How does throwing and catching ints work?

Question

With this code:

int main()
{
    try
    {
        throw -1;
    }
    catch (int& x)
    {
        std::cerr << "We caught an int exception with value: " << x << std::endl;
    }
    std::cout << "Continuing on our merry way." << std::endl;

    return 0;
}

We have:

/tmp$ ./prorgam.out
Continuing on our merry way
We caught an int exception with value: -1

How does the catch block read -1 as int&? We couldn't assign a value to a non-const lvalue reference.

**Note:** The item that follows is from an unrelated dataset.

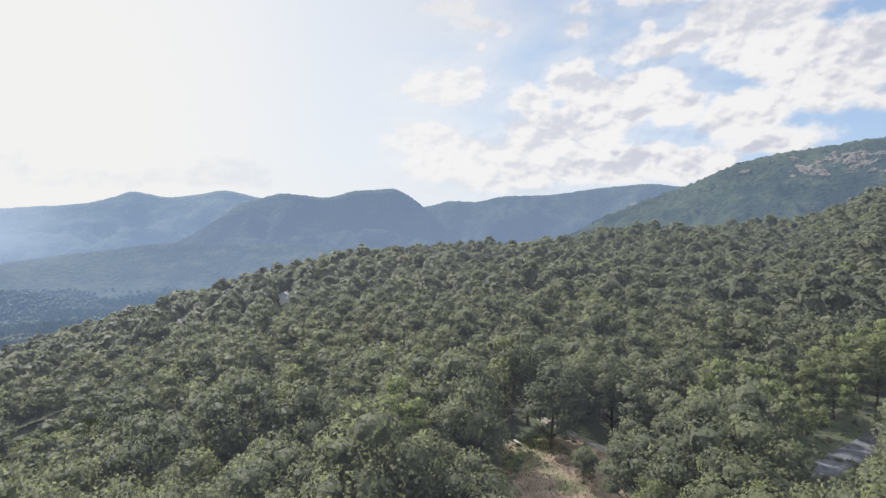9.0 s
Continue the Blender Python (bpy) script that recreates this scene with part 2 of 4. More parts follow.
def leaves(name, pick, low=0.0, high=1.0, coarse=1.0):
    m, n = material(name)
    if pick == "object":
        t = n.ramp(n.add("ShaderNodeObjectInfo").outputs["Random"], 0.0, 1.0, low, high, False)
    else:
        t = n.add("ShaderNodeAttribute", attribute_name="tint").outputs["Fac"]
    isle = n.add("ShaderNodeNewGeometry").outputs["Random Per Island"]
    c = n.colours(t, *LEAF)
    c = n.vec("MULTIPLY", c, n.mix(isle, (0.92, 0.93, 0.92), (1.08, 1.08, 1.07)))
    fine = n.noise(place(n), 3.2, 3, 0.65)
    tuft = n.noise(place(n), 0.75, 3, 0.65)
    c = n.vec("MULTIPLY", c, n.mix(n.ramp(tuft, 0.34, 0.66), (1 - 0.2 * coarse, 1 - 0.2 * coarse, 1 - 0.18 * coarse), (1 + 0.2 * coarse, 1 + 0.2 * coarse, 1 + 0.17 * coarse)))
    c = n.vec("MULTIPLY", c, n.mix(n.ramp(fine, 0.32, 0.68), (0.74, 0.74, 0.75), (1.26, 1.26, 1.25)))
    out = n.add("ShaderNodeVectorTransform", vector_type="NORMAL", convert_from="OBJECT", convert_to="WORLD")
    n.link(n.add("ShaderNodeAttribute", attribute_name="bulge").outputs["Vector"], out.inputs[0])
    ruffle = n.add("ShaderNodeTexNoise")
    n.put(ruffle.inputs["Vector"], place(n))
    ruffle.inputs["Scale"].default_value = 3.4
    ruffle.inputs["Detail"].default_value = 3.0
    turned = n.vec("MULTIPLY", n.vec("SUBTRACT", ruffle.outputs["Color"], (0.5, 0.5, 0.5)), (1.8, 1.8, 1.8))
    clump = n.noise(place(n), 0.85, 3, 0.6, "Color")
    turned = n.vec("ADD", turned, n.vec("MULTIPLY", n.vec("SUBTRACT", clump, (0.5, 0.5, 0.5)), (1.8 * coarse, 1.8 * coarse, 1.8 * coarse)))
    normal = n.vec("NORMALIZE", n.vec("ADD", n.vec("NORMALIZE", out.outputs[0]), turned))
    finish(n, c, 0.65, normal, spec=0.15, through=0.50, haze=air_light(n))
    return m


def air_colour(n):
    """Colour of the painted haze emission: pale grey close by and blue farther off."""
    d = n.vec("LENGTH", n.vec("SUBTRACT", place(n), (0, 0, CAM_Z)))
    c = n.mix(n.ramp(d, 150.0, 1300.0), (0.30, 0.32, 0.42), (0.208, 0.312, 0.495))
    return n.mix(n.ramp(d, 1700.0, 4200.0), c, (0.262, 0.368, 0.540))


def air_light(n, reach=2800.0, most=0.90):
    """Share of haze emission painted over a place, which grows with its distance from the drone; thickest under the
    sun.
    """
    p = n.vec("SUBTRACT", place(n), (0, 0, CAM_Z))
    # 85 m more puts a lens veil even on the nearest leaves
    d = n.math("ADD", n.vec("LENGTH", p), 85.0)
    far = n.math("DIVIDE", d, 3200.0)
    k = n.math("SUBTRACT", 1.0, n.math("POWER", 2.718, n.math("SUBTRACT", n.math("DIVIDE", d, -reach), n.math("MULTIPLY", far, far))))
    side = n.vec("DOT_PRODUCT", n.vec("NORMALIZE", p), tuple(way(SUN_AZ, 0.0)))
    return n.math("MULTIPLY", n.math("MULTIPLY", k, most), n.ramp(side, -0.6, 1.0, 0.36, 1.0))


LEAF_NEAR = {k: leaves("leaf_" + k, "object", lo, hi, 0.4) for k, lo, hi in
             (("oak_tree", 0.1, 0.70), ("hickory_tree", 0.25, 0.80), ("tulip_tree", 0.70, 0.90), ("pine_tree", 0.0, 0.3), ("sapling_tree", 0.30, 0.80))}
LEAF_WOOD = leaves("leaf_woodland", "tint")


def bark():
    m, n = material("bark")
    g = n.noise(n.vec("MULTIPLY", place(n), (9, 9, 1.5)), 1.0, 5)
    finish(n, n.mix(g, (0.05, 0.042, 0.034), (0.17, 0.15, 0.125)), 0.9, n.bump(g, 0.6, 0.03))
    return m


BARK = bark()


def forest_floor(name):
    m, n = material(name)
    p = place(n)
    a, b = n.noise(p, 0.08, 5), n.noise(p, 1.3, 5)
    c = n.mix(n.ramp(a, 0.35, 0.65), (0.040, 0.046, 0.028), (0.058, 0.052, 0.036))
    c = n.mix(n.math("MULTIPLY", b, 0.7), c, (0.050, 0.068, 0.032))
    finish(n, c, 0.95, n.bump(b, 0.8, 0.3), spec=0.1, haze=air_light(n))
    return m


def far_forest(name, haze, colour=None, cell=0.085):
    """Closed canopy seen from far: crowns as relief, stands of different green, shade between crowns put into the
    colour.
    """
    m, n = material(name)
    p = place(n)
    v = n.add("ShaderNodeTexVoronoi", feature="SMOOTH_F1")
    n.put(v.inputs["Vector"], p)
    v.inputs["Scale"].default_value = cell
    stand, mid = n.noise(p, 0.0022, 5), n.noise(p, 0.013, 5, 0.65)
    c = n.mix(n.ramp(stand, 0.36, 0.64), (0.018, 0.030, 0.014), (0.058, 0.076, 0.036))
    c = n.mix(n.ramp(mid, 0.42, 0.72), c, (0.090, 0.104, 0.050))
    # shade in the gaps between crowns, painted along the cell edges
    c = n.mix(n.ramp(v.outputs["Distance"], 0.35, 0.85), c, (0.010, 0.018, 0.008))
    relief = n.math("ADD", n.math("MULTIPLY", v.outputs["Distance"], -1.0), n.math("MULTIPLY", mid, 1.5))
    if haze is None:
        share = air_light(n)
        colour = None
    else:
        # haze painted in as emission: thicker low down and under the sun
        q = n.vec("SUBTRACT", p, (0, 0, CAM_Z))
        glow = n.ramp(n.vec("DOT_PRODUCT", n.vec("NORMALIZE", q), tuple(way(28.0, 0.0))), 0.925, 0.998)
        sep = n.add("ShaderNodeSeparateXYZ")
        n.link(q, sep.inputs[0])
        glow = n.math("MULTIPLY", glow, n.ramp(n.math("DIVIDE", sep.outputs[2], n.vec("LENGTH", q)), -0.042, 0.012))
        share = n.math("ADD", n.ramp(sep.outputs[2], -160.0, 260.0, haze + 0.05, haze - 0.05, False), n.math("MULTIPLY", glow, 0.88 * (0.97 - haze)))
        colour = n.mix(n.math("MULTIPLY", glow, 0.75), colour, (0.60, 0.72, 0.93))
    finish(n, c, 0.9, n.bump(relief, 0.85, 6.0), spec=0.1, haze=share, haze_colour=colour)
    return m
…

And why is the second std::cout statement executed before the first std::cerr statement?

Answer 1

This is okay because of [except.throw]/3

Throwing an exception copy-initializes ([dcl.init], [class.copy.ctor]) a temporary object, called the exception object. An lvalue denoting the temporary is used to initialize the variable declared in the matching handler ([except.handle]).

^{emphasis mine}

As you can see, even though it is a temporary, the compiler treats it as an lvalue for initializing the handler. Because of this, you don't need a const reference.

Answer 2

From this throw reference:

Unlike other temporary objects, the exception object is considered to be an lvalue argument when initializing the catch clause parameters, so it can be caught by lvalue reference, modified, and rethrown.

So while the "object" is temporary, it's still an lvalue and as such you can catch it by reference.